Simultaneous Optimization of Signal Timing and Capacity Improvement in Urban Transportation Networks Using Simulated Annealing

Capacity expansions as well as its reduction have been widely anticipated as important countermeasures for traffic congestion. Although capacity expansion had been traditionally well noticed as a congestion mitigation measure, but it was not until recently that capacity reduction measures such as; congestion pricing, road diet and other such capacity reduction measures were noticed as congestion mitigation measures. Measures such as signal optimization, metering and congestion pricing are intended to affect the travel pattern and assignment behavior of travelers to make the results of the User Equilibrium (UE) traffic assignment, followed by the travelers, closer to the System Optimal (SO) outcomes, intended by the planners. As such, a bi-level optimization model was formulated for the simultaneous optimization of capacity improvement/expansion and signal timing in an urban transportation network. The model takes into account both the effect of higher demand, induced by the capacity expansion, and the rerouting potential effect of traffic signals. The solution algorithm developed here consists of two major components; the gradient projection algorithm (GP) to solve the lower level traffic assignment problem and the Simulated Annealing (SA) algorithm to solve the master problem.

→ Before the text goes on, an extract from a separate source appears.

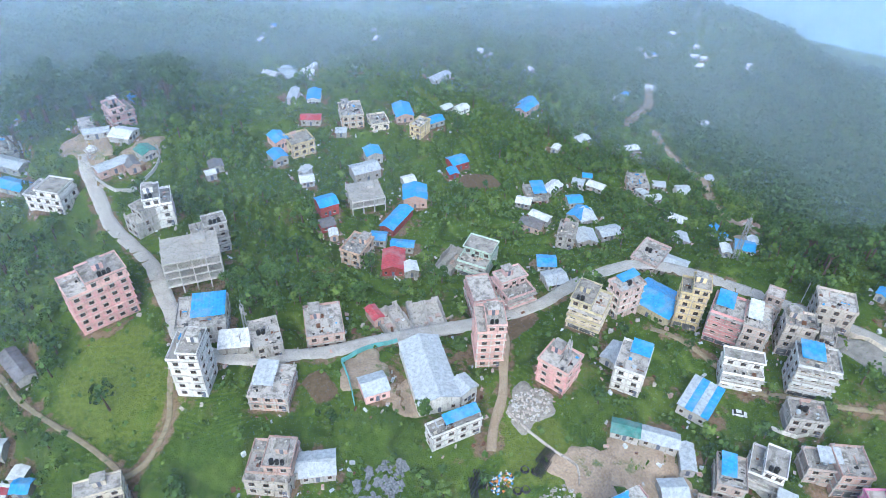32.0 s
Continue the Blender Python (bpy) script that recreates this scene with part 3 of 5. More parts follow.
ROADS = [  # name, half width, centre line
    ("dirt_road", 3.3, [(-520, 600), (-392, 627), (-345, 634), (-308, 635), (-261, 619), (-220, 592), (-202, 573), (-200, 552), (-205, 538), (-198, 513), (-177, 486), (-154, 471), (-131, 456), (-103, 438), (-87, 425), (-71, 406), (-57, 382), (-46, 357), (-42, 331), (-39, 302), (-34, 265), (-21, 243), (0, 233), (28, 226), (52, 222), (85, 214), (117, 203), (148, 192), (190, 176)]),
    ("concrete_road", 2.3, [(85, 540), (83, 530), (82, 513), (81, 496), (84, 482), (86, 471), (85, 462), (84, 450), (83, 440), (86, 430), (96, 421), (106, 416), (117, 411), (127, 409), (138, 406), (153, 401), (160, 398), (173, 394), (186, 392), (198, 393), (215, 393), (231, 389), (240, 377), (246, 357), (253, 328), (255, 316), (255, 302), (256, 294), (256, 282), (258, 270), (262, 245)]),
    ("footpath", 0.8, [(28, 480), (35, 464), (37, 453), (42, 439), (48, 426), (52, 416), (54, 408), (50, 396)]),
    ("footpath", 0.8, [(78, 434), (76, 429), (73, 422), (70, 415), (65, 410), (59, 407), (54, 408)]),
    ("dirt_track", 1.3, [(168, 393), (165, 386), (156, 376), (149, 368), (141, 362), (135, 356)]),
    ("dirt_track", 2.0, [(412, 520), (393, 483), (394, 465), (366, 439), (346, 416), (327, 395), (290, 385)]),
    ("dirt_track", 3.0, [(577, 651), (496, 588), (454, 557), (412, 536), (389, 524)]),
    ("dirt_track", 3.0, [(-380, 388), (-324, 381), (-297, 375), (-285, 369), (-275, 358), (-275, 349), (-280, 340), (-294, 326), (-340, 300)]),
    ("dirt_track", 1.6, [(130, 340), (144, 325), (154, 309), (166, 294), (180, 290), (195, 289), (207, 281), (218, 272), (235, 262)]),
    ("footpath", 0.9, [(205, 362), (209, 354), (210, 342), (211, 329), (218, 321), (226, 311), (234, 302)]),
]
PATCHES = [  # name, x, y, half lengths, turn, material
    ("plaza", 88, 545, 9, 14, 5, "dust"), ("plaza", 104, 530, 10, 6, 35, "dust"),
    ("play_yard", 166, 330, 10, 13, 40, "dust"), ("bare_yard", 152, 338, 7, 9, 40, "dust"), ("school_yard", 122, 398, 7, 9, -25, "dust"),
    ("rubble_ground", 153, 361, 8, 6, 30, "rubble"), ("bare_ground", 235, 484, 11, 6, -10, "soil"),
    ("ploughed_field", 72, 320, 9, 3.2, -25, "soil"), ("ploughed_field", 83, 333, 8, 2.6, -20, "soil"), ("ploughed_field", 108, 400, 4, 6, 0, "soil"), ("ploughed_field", 62, 328, 8, 2.5, -25, "soil"),
    ("ploughed_field", 120, 300, 14, 3, 25, "soil"), ("ploughed_field", 140, 300, 9, 2.5, 15, "soil"),
    ("bare_slope", -212, 700, 62, 30, 20, "scar"), ("bare_slope", -285, 686, 48, 20, 15, "scar"), ("bare_slope", -40, 640, 25, 4, 20, "scar"), ("bare_slope", -330, 655, 40, 12, 10, "scar"),
    ("street_yard", -30, 290, 12, 30, 5, "dust"), ("street_yard", -20, 252, 22, 14, -40, "dust"), ("street_yard", 60, 222, 60, 8, -12, "dust"), ("house_yard", -168, 495, 18, 14, -30, "dust"), ("house_yard", -112, 452, 11, 9, -40, "dust"),
    ("parking", 248, 316, 4.5, 12, 8, "gravel"), ("bare_ground", 172, 388, 9, 4, 10, "soil"), ("bare_slope", 300, 262, 18, 8, 20, "scar"), ("bare_slope", 700, 850, 110, 34, -10, "scar"), ("bare_slope", 800, 960, 130, 40, 0, "scar"),
    ("garden_plot", 128, 384, 8, 6, 20, "dust"), ("bare_ground", 5, 312, 14, 8, 10, "dust"), ("trampled_grass", 140, 348, 9, 7, 30, "dry"),
    ("meadow", 60, 436, 17, 24, -20, "dry"), ("meadow", 72, 425, 8, 14, -30, "dry"), ("meadow", 145, 350, 12, 15, 20, "dry"), ("meadow", 150, 575, 6, 12, 10, "dry"), ("meadow", 255, 555, 6, 20, 20, "dry"), ("meadow", 300, 300, 20, 10, 20, "dry"), ("meadow", 215, 600, 18, 7, 20, "dry"),
]

# ---- the lie of the land ----
HILLS = [(748, 735, 104, 128), (424, 1279, 54, 105), (140, 1120, 70, 180), (570, 1030, 34, 110), (160, 1330, 22, 230), (930, 620, 28, 170), (60, 520, 363, 380), (300, 930, -29, 200), (1150, 1300, 24, 350), (650, 1050, -9, 200), (0, 1050, -29, 220), (-350, 1000, 14, 300), (1300, 750, -30, 250), (600, 250, -35, 250), (-550, 450, 60, 250)]
SWELLS = {190: (-11, -11, -16, -4, 9, 2, 13, 38, 23, 21, -11),
          300: (-19, -22, -39, -17, -17, -12, 14, 24, -12, 6, -11),
          410: (-26, -15, -41, -33, -22, -13, -13, -7, -10, 2, -10),
          520: (-15, -26, -23, -21, -25, -11, -16, -7, 5, 7, -16),
          630: (17, -37, -41, -17, -18, -24, -10, -2, 3, 4, -27),
          740: (6, 36, 33, 24, 9, -23, -13, -2, 4, -1, -29),
          850: (4, -30, -18, -5, -9, -2, 8, 11, 10, -6, -14)}
KNOLLS = {265: (-4, 3, 9, -2, -11, -1, -5, 10, 14),
          330: (-8, 9, -6, -10, 4, 3, -4, 7, 8),
          395: (-11, -10, -9, 2, 4, 0, 5, 0, -2),
          460: (5, 6, -4, 2, 2, -16, -10, -6, -2),
          525: (11, 3, -8, -15, 13, -1, 3, -4, -1),
          590: (-2, -3, -5, -3, 8, -3, 8, 3, 0)}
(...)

In order to illustrate the method a case study was examined. The analysis and application of the proposed algorithm shows that the performance function gradually converged along the simulation run, and no divergence problem is observed. By applying the developed algorithm, the total network travel time reduced by 13.42%, in which 5.76% is reached by only optimizing the signal times. Using the GP algorithm and taking advantages of dynamic memory in the process of simulation, the whole simulation acquired from computer time is 13.63 seconds with a convergence rate of 0.001.